Ultrafast relaxation of photoexcited superfluid He nanodroplets

The relaxation of photoexcited nanosystems is a fundamental process of light–matter interaction. Depending on the couplings of the internal degrees of freedom, relaxation can be ultrafast, converting electronic energy in a few fs, or slow, if the energy is trapped in a metastable state that decouples from its environment. Here, we study helium nanodroplets excited resonantly by femtosecond extreme-ultraviolet (XUV) pulses from a seeded free-electron laser. Despite their superfluid nature, we find that helium nanodroplets in the lowest electronically excited states undergo ultrafast relaxation. By comparing experimental photoelectron spectra with time-dependent density functional theory simulations, we unravel the full relaxation pathway: Following an ultrafast interband transition, a void nanometer-sized bubble forms around the localized excitation (He$${}^{* }$$) within 1 ps.
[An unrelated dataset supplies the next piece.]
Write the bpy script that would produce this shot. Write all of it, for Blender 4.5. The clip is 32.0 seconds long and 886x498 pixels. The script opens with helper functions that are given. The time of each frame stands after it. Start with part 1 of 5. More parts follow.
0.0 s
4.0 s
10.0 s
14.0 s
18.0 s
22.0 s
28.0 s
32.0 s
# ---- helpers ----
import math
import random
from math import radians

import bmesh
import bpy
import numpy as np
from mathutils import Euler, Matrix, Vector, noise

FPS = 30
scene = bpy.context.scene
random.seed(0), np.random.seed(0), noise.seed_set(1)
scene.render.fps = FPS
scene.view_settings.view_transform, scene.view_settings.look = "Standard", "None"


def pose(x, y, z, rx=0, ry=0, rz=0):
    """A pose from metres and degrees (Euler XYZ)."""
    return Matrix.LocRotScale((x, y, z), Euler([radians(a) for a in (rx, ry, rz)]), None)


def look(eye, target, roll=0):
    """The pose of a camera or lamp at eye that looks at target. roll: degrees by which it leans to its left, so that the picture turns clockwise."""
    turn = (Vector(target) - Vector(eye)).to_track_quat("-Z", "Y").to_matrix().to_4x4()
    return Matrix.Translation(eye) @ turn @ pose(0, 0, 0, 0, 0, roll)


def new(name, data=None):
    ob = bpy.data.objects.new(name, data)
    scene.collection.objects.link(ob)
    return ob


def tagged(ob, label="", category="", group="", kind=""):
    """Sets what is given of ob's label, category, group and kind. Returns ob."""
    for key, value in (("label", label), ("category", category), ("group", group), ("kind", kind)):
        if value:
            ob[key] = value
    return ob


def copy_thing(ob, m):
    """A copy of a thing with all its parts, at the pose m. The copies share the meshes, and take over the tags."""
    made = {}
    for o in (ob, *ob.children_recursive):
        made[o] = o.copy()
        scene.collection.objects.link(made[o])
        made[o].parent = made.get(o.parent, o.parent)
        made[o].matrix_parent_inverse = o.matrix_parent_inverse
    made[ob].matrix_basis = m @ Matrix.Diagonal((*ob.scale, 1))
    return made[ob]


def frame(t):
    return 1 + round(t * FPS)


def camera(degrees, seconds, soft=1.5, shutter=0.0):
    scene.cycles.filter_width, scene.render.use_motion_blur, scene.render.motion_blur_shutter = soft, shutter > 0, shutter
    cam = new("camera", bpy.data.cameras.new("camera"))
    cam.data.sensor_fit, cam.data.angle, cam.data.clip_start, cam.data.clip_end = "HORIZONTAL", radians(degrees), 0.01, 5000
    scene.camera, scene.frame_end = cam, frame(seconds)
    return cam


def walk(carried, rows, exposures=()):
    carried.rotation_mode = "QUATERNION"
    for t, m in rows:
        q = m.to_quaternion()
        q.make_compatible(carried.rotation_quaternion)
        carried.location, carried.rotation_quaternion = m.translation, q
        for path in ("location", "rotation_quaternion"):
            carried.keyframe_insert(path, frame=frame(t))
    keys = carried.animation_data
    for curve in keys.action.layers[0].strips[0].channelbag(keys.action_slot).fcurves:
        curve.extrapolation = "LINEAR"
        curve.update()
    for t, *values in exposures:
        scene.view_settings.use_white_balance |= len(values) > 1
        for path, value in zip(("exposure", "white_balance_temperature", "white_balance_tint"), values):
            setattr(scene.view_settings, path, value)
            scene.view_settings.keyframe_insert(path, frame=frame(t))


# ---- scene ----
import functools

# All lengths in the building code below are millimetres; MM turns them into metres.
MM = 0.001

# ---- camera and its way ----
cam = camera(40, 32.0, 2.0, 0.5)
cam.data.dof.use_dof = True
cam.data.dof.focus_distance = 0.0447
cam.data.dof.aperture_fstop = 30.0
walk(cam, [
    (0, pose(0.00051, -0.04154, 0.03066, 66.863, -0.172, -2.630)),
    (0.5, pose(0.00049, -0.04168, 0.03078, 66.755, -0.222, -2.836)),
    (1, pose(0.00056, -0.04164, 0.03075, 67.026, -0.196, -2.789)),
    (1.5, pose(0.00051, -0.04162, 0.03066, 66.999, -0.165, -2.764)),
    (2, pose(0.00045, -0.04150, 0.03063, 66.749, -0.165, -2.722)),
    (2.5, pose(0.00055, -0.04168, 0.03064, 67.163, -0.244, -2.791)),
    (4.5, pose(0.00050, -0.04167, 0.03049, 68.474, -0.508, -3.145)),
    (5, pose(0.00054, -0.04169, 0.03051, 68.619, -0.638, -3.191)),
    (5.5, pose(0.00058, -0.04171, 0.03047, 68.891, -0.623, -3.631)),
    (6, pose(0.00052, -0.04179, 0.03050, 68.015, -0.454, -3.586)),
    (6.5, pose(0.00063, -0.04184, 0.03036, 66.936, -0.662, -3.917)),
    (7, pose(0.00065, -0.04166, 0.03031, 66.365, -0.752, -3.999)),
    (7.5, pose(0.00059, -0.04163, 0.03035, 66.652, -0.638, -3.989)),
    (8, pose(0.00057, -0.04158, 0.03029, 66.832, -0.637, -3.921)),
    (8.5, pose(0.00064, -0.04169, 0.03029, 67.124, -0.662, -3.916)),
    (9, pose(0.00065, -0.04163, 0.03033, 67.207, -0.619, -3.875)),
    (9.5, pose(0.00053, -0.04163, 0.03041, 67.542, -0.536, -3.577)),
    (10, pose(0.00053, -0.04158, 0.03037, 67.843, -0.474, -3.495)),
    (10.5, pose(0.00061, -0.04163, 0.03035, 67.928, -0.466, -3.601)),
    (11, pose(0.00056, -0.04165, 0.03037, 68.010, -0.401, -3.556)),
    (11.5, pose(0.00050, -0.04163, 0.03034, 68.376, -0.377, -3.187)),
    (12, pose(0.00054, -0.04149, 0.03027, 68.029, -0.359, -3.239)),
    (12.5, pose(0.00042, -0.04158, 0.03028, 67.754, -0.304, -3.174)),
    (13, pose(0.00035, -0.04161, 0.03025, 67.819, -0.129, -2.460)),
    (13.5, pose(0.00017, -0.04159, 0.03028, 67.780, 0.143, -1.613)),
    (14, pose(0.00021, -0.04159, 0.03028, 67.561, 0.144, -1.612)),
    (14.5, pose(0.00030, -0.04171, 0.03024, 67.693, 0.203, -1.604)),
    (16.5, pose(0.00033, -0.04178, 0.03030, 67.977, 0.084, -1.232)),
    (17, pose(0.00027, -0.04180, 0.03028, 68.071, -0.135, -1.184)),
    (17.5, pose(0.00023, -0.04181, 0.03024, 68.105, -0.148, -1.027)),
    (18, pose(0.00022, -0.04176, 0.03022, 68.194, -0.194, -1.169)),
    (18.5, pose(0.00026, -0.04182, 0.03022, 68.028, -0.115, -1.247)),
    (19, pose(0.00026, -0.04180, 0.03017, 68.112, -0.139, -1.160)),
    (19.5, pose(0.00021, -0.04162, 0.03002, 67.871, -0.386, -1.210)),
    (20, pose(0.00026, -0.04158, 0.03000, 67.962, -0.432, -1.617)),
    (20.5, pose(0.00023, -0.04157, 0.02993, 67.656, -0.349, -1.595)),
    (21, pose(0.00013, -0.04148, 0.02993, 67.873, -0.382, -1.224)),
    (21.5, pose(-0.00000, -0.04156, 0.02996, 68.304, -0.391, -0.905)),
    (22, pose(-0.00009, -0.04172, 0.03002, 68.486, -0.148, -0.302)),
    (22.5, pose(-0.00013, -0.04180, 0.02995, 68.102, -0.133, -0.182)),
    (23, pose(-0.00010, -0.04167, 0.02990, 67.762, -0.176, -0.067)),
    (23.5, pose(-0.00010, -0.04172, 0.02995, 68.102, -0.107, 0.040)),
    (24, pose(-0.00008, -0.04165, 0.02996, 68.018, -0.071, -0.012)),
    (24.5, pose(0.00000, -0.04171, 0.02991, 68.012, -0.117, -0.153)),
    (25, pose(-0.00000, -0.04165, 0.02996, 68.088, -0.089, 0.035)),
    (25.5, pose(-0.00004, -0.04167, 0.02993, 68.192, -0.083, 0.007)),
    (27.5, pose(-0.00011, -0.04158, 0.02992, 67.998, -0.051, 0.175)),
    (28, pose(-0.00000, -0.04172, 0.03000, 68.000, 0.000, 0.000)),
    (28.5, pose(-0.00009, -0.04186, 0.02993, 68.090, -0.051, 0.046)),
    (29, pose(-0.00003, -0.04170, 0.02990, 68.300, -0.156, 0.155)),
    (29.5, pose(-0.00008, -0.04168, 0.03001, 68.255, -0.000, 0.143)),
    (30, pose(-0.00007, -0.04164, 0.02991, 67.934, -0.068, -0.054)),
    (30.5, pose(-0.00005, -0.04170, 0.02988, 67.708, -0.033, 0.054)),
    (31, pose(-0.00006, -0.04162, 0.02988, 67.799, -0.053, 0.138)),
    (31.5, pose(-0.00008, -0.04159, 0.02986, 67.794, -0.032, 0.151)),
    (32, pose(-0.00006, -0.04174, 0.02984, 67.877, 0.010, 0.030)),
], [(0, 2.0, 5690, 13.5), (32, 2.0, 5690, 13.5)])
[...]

Subsequently, the bubble collapses and releases metastable He$${}^{* }$$ at the droplet surface. This study highlights the high level of detail achievable in probing the photodynamics of nanosystems using tunable XUV pulses. There is interest in understanding the relaxation mechanisms of photoexcitation in atoms, molecules and other complex systems. Here the authors unravel the photoexcitation and ultrafast relaxation of superfluid helium nanodroplets using a pump-probe experiment with FEL pulses.